Task requirements: Find each line with the word "roll" and copy it.

Dataset extract:
· · · · ·

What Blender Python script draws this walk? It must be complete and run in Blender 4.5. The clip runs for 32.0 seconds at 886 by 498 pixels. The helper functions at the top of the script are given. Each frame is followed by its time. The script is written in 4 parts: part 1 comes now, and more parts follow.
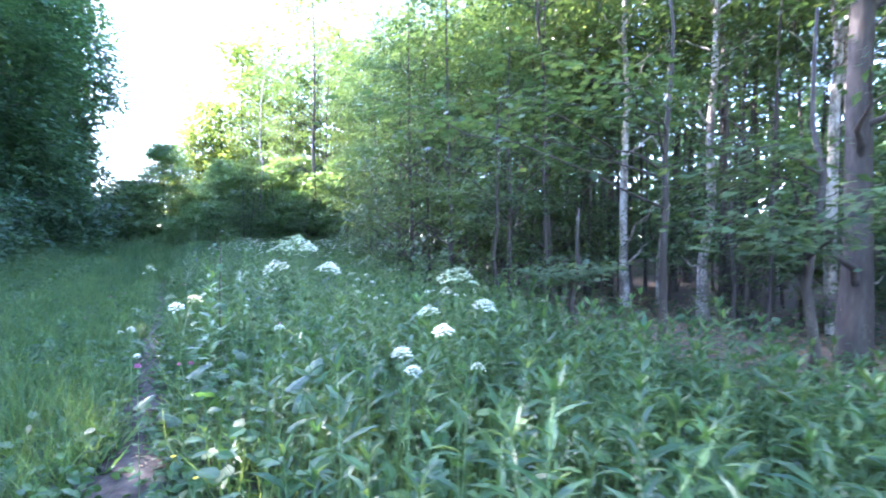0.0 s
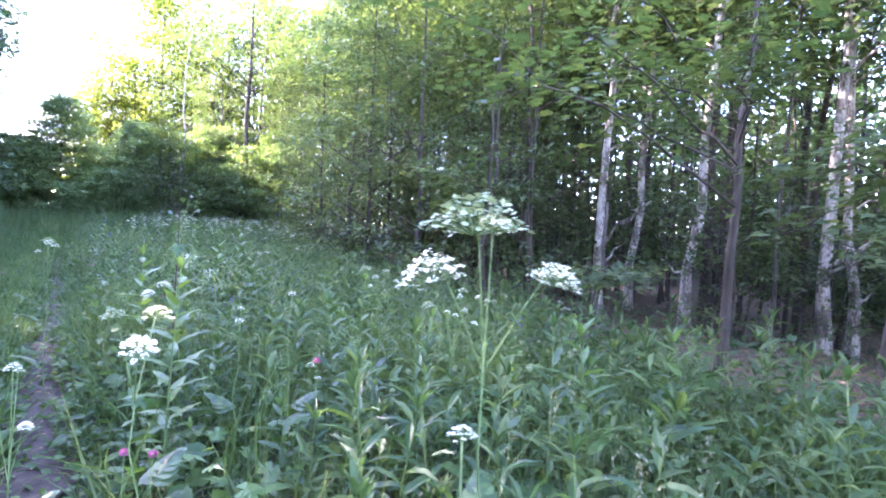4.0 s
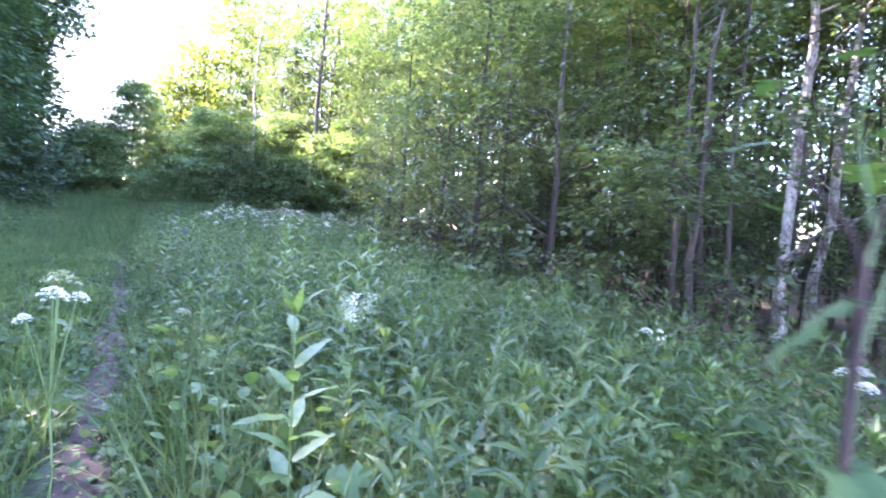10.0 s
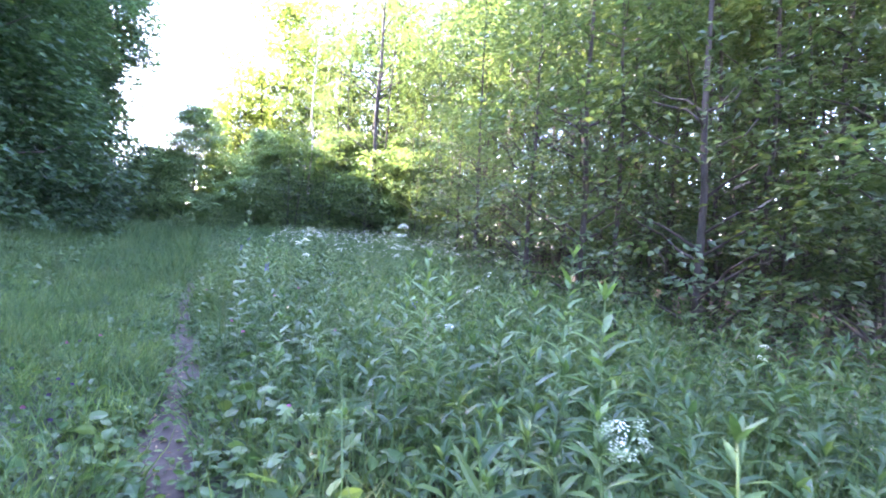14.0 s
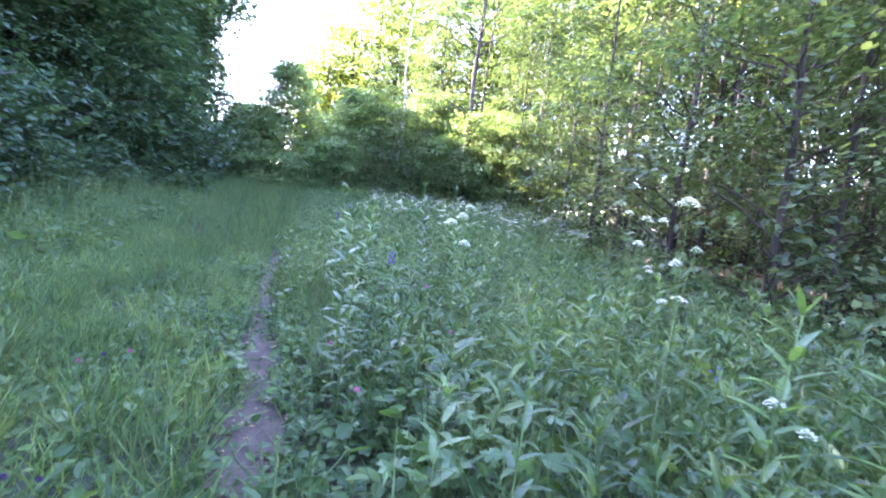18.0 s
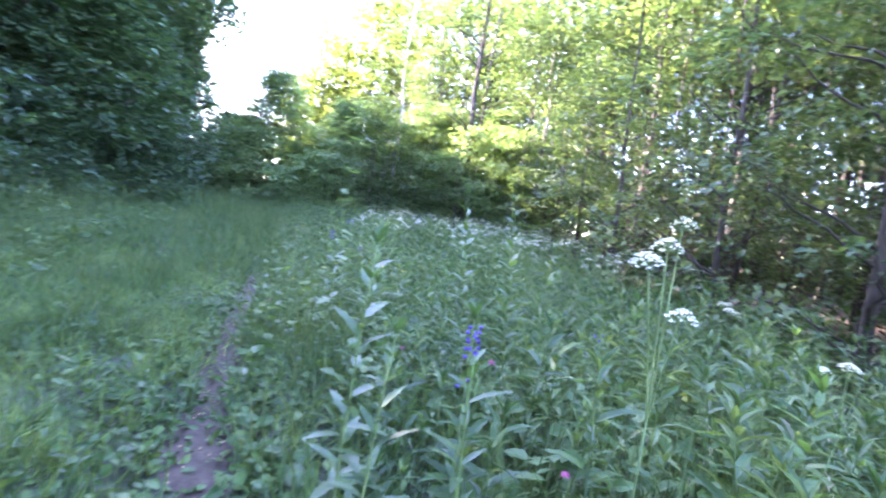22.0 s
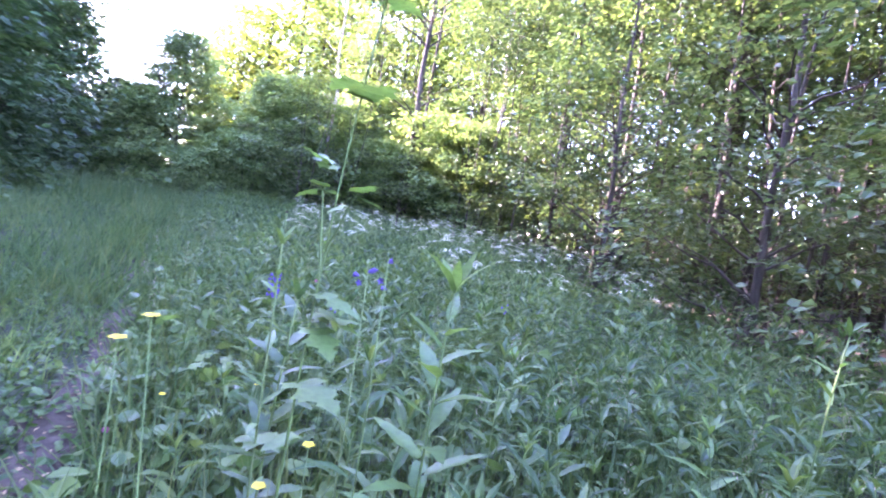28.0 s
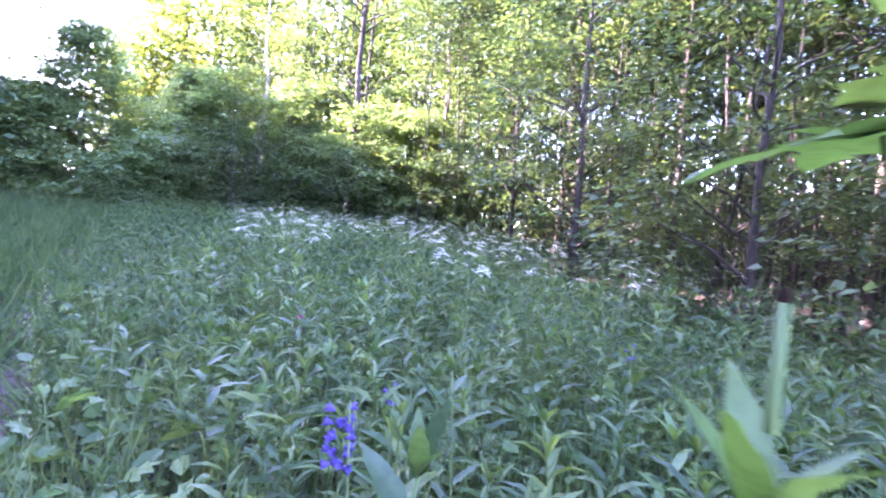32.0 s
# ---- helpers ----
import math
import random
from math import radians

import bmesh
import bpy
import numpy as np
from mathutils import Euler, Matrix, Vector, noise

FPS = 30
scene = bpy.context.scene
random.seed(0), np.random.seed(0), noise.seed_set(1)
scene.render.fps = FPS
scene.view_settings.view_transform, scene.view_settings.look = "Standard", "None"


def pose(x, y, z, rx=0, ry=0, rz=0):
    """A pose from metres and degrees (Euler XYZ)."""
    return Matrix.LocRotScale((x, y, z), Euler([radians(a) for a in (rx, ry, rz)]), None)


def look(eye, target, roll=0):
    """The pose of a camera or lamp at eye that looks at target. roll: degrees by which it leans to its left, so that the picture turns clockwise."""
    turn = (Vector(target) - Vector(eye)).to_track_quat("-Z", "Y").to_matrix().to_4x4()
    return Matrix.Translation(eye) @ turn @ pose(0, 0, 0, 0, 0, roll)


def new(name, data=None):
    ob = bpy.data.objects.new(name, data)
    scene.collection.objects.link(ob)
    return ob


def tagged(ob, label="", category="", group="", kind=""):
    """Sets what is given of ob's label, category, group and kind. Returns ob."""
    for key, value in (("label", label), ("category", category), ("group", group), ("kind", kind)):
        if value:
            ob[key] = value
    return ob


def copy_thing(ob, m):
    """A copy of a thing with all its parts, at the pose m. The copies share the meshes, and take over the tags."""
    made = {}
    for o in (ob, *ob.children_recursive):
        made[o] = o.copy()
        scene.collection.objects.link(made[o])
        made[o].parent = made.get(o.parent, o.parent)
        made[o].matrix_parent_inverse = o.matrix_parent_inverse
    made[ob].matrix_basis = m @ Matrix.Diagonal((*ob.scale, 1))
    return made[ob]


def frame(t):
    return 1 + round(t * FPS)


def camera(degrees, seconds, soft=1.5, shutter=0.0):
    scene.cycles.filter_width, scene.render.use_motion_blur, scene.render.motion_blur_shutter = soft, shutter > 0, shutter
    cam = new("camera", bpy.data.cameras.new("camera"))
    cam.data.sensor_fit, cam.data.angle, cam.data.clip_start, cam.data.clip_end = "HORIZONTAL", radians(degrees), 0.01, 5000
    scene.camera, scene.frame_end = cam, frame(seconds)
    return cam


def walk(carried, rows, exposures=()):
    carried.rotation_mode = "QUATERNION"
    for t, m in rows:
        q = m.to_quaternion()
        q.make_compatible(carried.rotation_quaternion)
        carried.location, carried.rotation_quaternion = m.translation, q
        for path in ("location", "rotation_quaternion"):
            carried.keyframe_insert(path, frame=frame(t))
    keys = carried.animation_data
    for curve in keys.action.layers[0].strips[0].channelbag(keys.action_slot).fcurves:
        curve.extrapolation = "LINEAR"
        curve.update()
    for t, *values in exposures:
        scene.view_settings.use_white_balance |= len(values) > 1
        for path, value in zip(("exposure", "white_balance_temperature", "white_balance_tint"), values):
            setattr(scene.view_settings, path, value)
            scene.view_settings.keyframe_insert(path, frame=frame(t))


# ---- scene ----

· · · · ·

Completed task:
def look(eye, target, roll=0):
    """The pose of a camera or lamp at eye that looks at target. roll: degrees by which it leans to its left, so that the picture turns clockwise."""
    return Matrix.Translation(eye) @ turn @ pose(0, 0, 0, 0, 0, roll)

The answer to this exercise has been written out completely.